Lo corregí por haberme llamado “amigo” y después de exigirle otra ración de estofado, me largué de su casa con algunos recuerdos de la visita. En el exterior pude sentir las miradas de desprecio de las gentes del pueblo clavadas en mi sien y me planteé si debería seguir el consejo del hombre que era la parte delantera de su coche.


Cartel del pueblo.

Resuelto a irme de allí, advertí un extraño símbolo en la puerta de una chamarilería y me decidí a entrar. En su interior, descubrí entre un montón de bisutería y bagatelas un medallón que tenía labrado aquel mismo símbolo. Algo en mí me dijo que debía comprarlo a pesar de su elevado precio.
Miré en mi bolsa: maravedíes. Maldita sea, aún conservaba esas monedas tras haber pagado a aquel vendedor que me proporcionó queroseno, un poco de pedernal, aceites y aquel Smartphone. Necesitaba ese medallón y pronto, pues un hombre de aspecto sospechoso que había entrado después de mí parecía codiciarlo tanto como yo. Hice de tripas corazón y alargué la mano, tomé el medallón y hui escopetado hendiendo un mar de gente. Muchos de ellos me propinaron collejas, pero ya no cerveza ni despedidas, sino codazos y puñetazos.

Y eso es todo cuanto puedo recordar.
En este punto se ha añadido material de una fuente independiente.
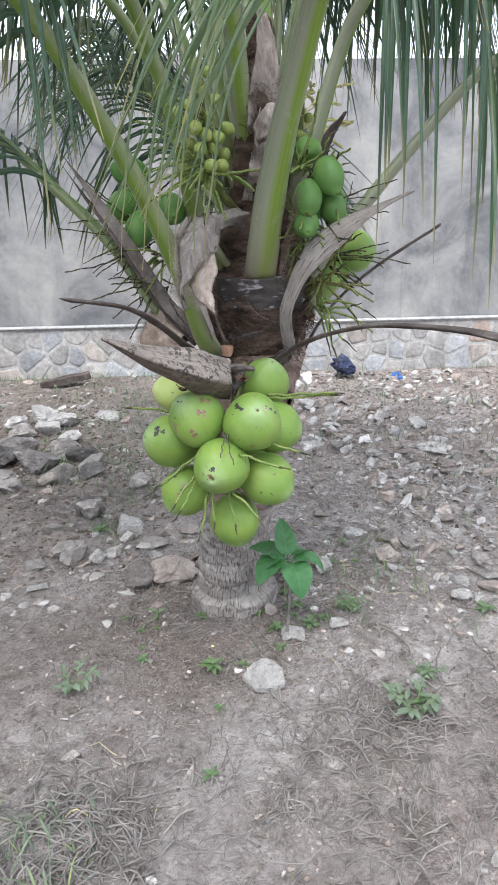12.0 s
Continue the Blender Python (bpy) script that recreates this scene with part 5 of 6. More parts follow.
# margins of the stalks at the front of the crown
fringe([(0.075, -0.195, 1.13), (0.080, -0.225, 1.23), (0.115, -0.30, 1.42)], 200, 0.035, (-0.9, 0.1, 0.2), 4, M_skirt)
fringe([(0.175, -0.195, 1.13), (0.185, -0.225, 1.23), (0.215, -0.30, 1.42)], 200, 0.035, (0.9, 0.1, 0.2), 5, M_skirt)
fringe([(0.06, -0.15, 0.95), (0.0, -0.185, 1.02), (-0.05, -0.23, 1.20)], 220, 0.060, (0.40, -0.25, -0.9), 6, M_skirt)
fringe([(-0.002, -0.275, 1.318), (-0.012, -0.338, 1.276), (-0.050, -0.384, 1.246), (-0.080, -0.413, 1.213)], 260, 0.012, (0.5, -0.6, 0.2), 11)
fringe([(-0.03, -0.15, 0.95), (-0.08, -0.18, 1.02), (-0.14, -0.22, 1.18)], 120, 0.03, (-0.7, -0.1, -0.3), 7, M_skirt)
fringe([(0.13, 0.22, 0.98), (0.13, 0.255, 0.89), (0.12, 0.24, 0.81), (0.10, 0.17, 0.75)], 260, 0.03, (0.1, 0.8, -0.3), 8)
fringe([(-0.18, 0.02, 1.12), (-0.235, 0.0, 1.05), (-0.265, 0.0, 0.985), (-0.265, 0.0, 0.935)], 200, 0.03, (-0.8, -0.2, -0.2), 9)
fibres()


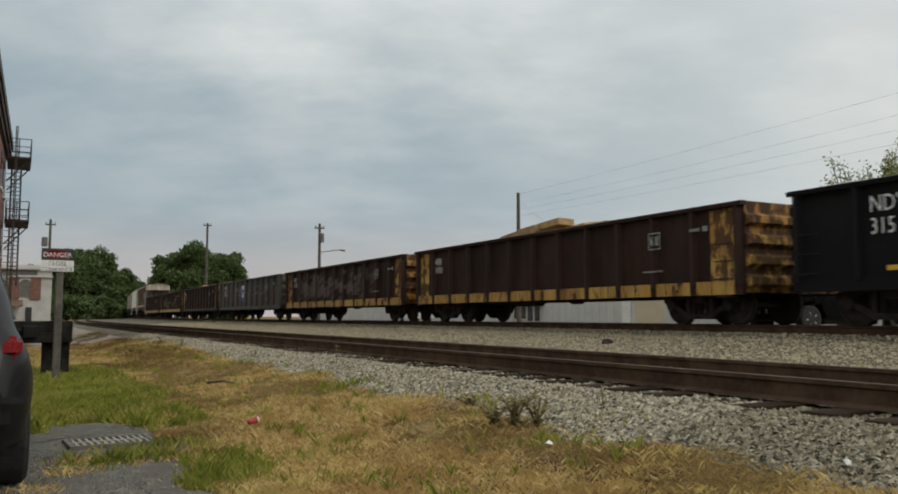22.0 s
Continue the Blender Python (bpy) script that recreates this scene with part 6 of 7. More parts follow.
def dead_weeds():
    """Low dark brown dead stalks on the hump by the ballast."""
    rng = np.random.default_rng(14)
    vs, fs = [], []
    for i in range(60000):
        x, y = float(rng.uniform(-46, -12)), float(rng.uniform(1.2, 4.6))
        m = noise.noise((x * 0.35, y * 0.8, 31)) + 0.6 * (1 - abs(y - 3.0) / 1.7) - max(0.0, (x + 18) * 0.14)
        if m < 0.3 + 0.25 * float(rng.random()):
            continue
        z = lie(x, y) - 0.015
        h = float(rng.uniform(0.04, 0.15))
        w = 0.006 * float(rng.uniform(0.5, 1.3))
        t, d = float(rng.uniform(0, 6.283)), float(rng.uniform(0, 6.283))
        c, s = math.cos(t) * w, math.sin(t) * w
        k = len(vs)
        vs += [(x - c, y - s, z), (x + c, y + s, z), (x + math.cos(d) * h * 0.6, y + math.sin(d) * h * 0.6, z + h)]
        fs.append((k, k + 1, k + 2))
    mat = island_surface("dead_weed", [(0.10, 0.06, 0.022), (0.17, 0.105, 0.04), (0.07, 0.04, 0.017), (0.22, 0.15, 0.06), (0.12, 0.10, 0.03)], 0.95, 0.1)
    tagged(raw_mesh("dead_weeds", vs, fs, mat), "dead brown weeds on the bank beside the ballast", "weeds", kind="stuff")


dead_weeds()


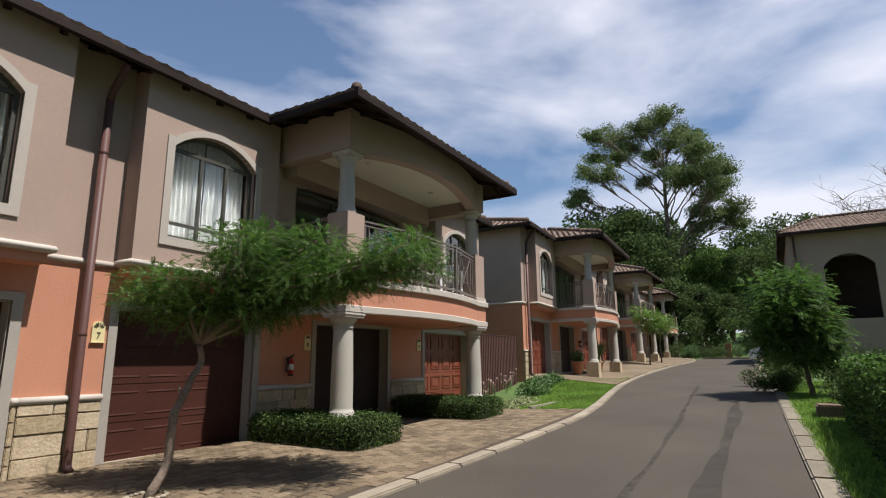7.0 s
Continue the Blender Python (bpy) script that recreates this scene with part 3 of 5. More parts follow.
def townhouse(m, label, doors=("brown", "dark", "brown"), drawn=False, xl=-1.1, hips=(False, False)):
    """The house module; xl is the end of the left strip, hips tell which ends of the main roof are hipped."""
    XL = xl
    house = thing("townhouse", m, label, "townhouse", "row of townhouses")
    gar = [(a, b, -0.4, 2.1, 0.0) for a, b in GARAGES]
    # ground floor
    lower = part("lower_wall", wall_panel(bmesh.new(), XL, XR, 0.0, 0.30, -0.4, 2.66, gar), M_SALMON, house, "salmon painted plaster ground-floor wall")
    for xa, xb in ((XL, XL + 0.2), (XR - 0.2, XR)):
        part("side_wall", boxed(xa, 0.30, -0.4, xb, YB, 2.66), M_SALMON, house, "salmon painted side wall")
    part("back_wall", boxed(XL + 0.2, YB - 0.2, -0.4, XR - 0.2, YB, 2.66), M_SALMON, house)
    # upper floor: strip, bays, recessed balcony wall, sides
    up = wall_panel(bmesh.new(), XL, -0.10, 0.0, 0.25, 2.66, EAVE_Z + 0.12)
    box(up, -0.10, BAY, 2.74, 0.02, 0.25, EAVE_Z + 0.02)
    box(up, 2.34, BAY, 2.74, 2.46, 0.25, EAVE_Z + 0.02)
    wall_panel(up, 0.02, 2.34, BAY, BAY + 0.25, 2.74, EAVE_Z + 0.02, [WIN1])
    part("upper_wall", up, M_TAUPE, house, "taupe painted plaster upper wall with a bay")
    up = bmesh.new()
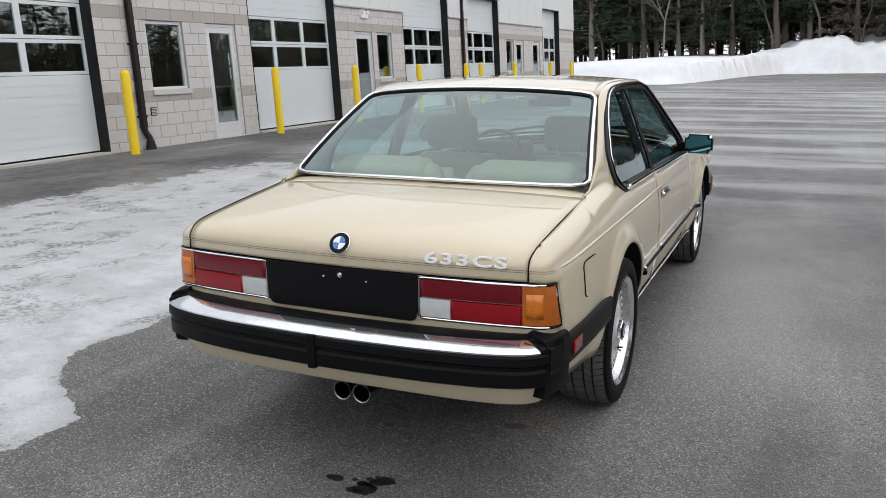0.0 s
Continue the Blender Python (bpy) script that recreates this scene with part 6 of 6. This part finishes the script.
def bare_tree_mesh(seed, h, stout=0.0090):
    rng = random.Random(seed)
    verts, faces = [], []

    def grow(p, d, length, r, depth):
        n = 3 if depth < 2 else 2
        for i in range(n):
            q = p + d * (length / n)
            r2 = r * (0.86 if depth < 2 else 0.8)
            limb_into(verts, faces, p, q, r, r2, 6 if depth < 2 else 4 if depth < 4 else 3)
            p, r = q, r2
            d = (d + Vector((rng.gauss(0, 0.13), rng.gauss(0, 0.13), rng.gauss(0.03, 0.09)))).normalized()
            if depth < 5 and (depth > 0 or i > 0):
                for _ in range(2 if depth < 4 else 1 + rng.randrange(2)):
                    a = rng.uniform(0, 2 * math.pi)
                    side = Vector((math.cos(a), math.sin(a), rng.uniform(-0.1, 0.7)))
                    nd = (d * 0.75 + side * 0.8).normalized()
                    grow(p, nd, length * rng.uniform(0.5, 0.72), r * rng.uniform(0.45, 0.62), depth + 1)
        if depth < 5:
            grow(p, d, length * 0.62, r * 0.9, depth + 1)

    grow(Vector((0, 0, -0.3)), Vector((rng.gauss(0, 0.04), rng.gauss(0, 0.04), 1)).normalized(), h * 0.45, h * stout, 0)
    return verts, faces


def pine_mesh(seed, h, low):
    """Trunk with dead lower twigs, and a crown of needle sprays on drooping limbs."""
    rng = random.Random(seed)
    tv, tf, cv, cf = [], [], [], []
    p = Vector((0, 0, -0.4))
    n = 9
    pts = [p]
    for i in range(n):
        p = p + Vector((rng.gauss(0, 0.05), rng.gauss(0, 0.05), h / n))
        pts.append(p)
    for i in range(n):
        limb_into(tv, tf, pts[i], pts[i + 1], 0.018 * h * (1 - i / n) + 0.02, 0.018 * h * (1 - (i + 1) / n) + 0.02, 7)

    def spray(c, d, s):
        u = d.cross(Vector((0, 0, 1)))
        u = u.normalized() if u.length > 0.05 else Vector((1, 0, 0))
        for _ in range(4):
            e = (u * rng.gauss(0, 1) + Vector((0, 0, 1)) * rng.gauss(0, 0.6) + d * rng.gauss(0, 0.4)).normalized()
            f = (d + Vector((rng.gauss(0, 0.5), rng.gauss(0, 0.5), rng.gauss(0, 0.35)))).normalized()
            o = len(cv)
            cv.extend([c - f * s * 0.2, c + e * s * 0.13 + f * s * 0.3, c + f * s, c - e * s * 0.13 + f * s * 0.3])
            cf.append((o, o + 1, o + 2, o + 3))

    z = h * low * 0.4
    while z < h * 0.98:
        k = z / h
        base = Vector((0, 0, z))
        dead = z < h * low
        for _ in range(2 if dead else 4):
            a = rng.uniform(0, 2 * math.pi)
            reach = (0.9 if dead else h * 0.20 * (1 - k) ** 0.75 * rng.uniform(0.6, 1.15) + 0.3)
            d = Vector((math.cos(a), math.sin(a), 0.28 - 0.3 * (1 - k))).normalized()
            tip = base + d * reach
            limb_into(tv, tf, base, tip, 0.03 if not dead else 0.018, 0.008, 3)
            if not dead:
                m = max(4, int(reach / (0.2 * min(1.0, h / 12))))
                for j in range(m):
                    c = base.lerp(tip, 0.25 + 0.8 * j / m) + Vector((rng.gauss(0, 0.10), rng.gauss(0, 0.10), rng.gauss(0, 0.08)))
                    spray(c, d, rng.uniform(0.35, 0.7) * min(1.0, h / 15))
        z += rng.uniform(0.30, 0.5) if not dead else rng.uniform(0.5, 0.9)
    return tv, tf, cv, cf


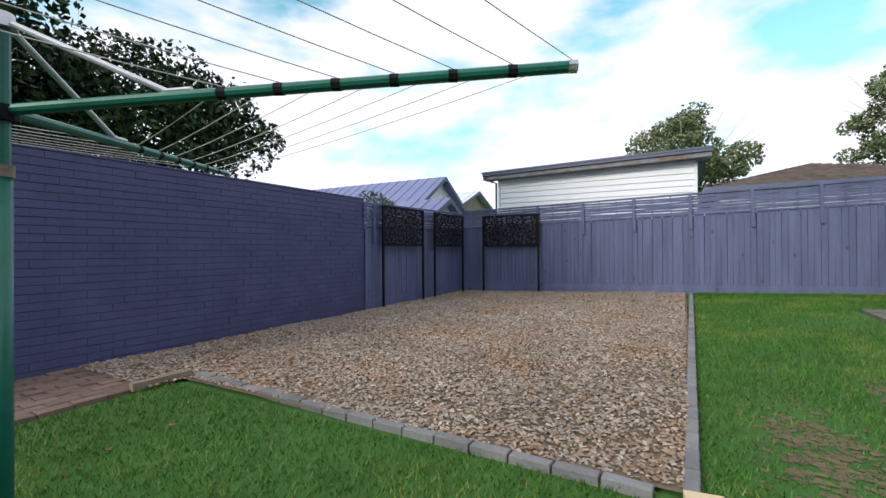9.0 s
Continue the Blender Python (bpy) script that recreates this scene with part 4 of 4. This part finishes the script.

Ojalá pudiera daros más detalles sobre dónde estoy. Por favor, si sabéis algo de este lugar, ¡tenéis que ayudarme!


El medallón.

Atentamente:
El Hombre Sin Nombre.
2 botellazos:
  1. Hombre Vida Says:

    Singular y majestuoso. Un misterio que debemos resolver antes de ver. Te ayudaremos en la medida de lo posible. Nada.


  2. Cristian Says:

    Juraría por los pulgares de mi primogénito que había una oferta de viajes para ir a ese pueblo. De todas formas aguanta Hombre Sin Nombre! nosotros estamos bien y eso es lo que cuenta!.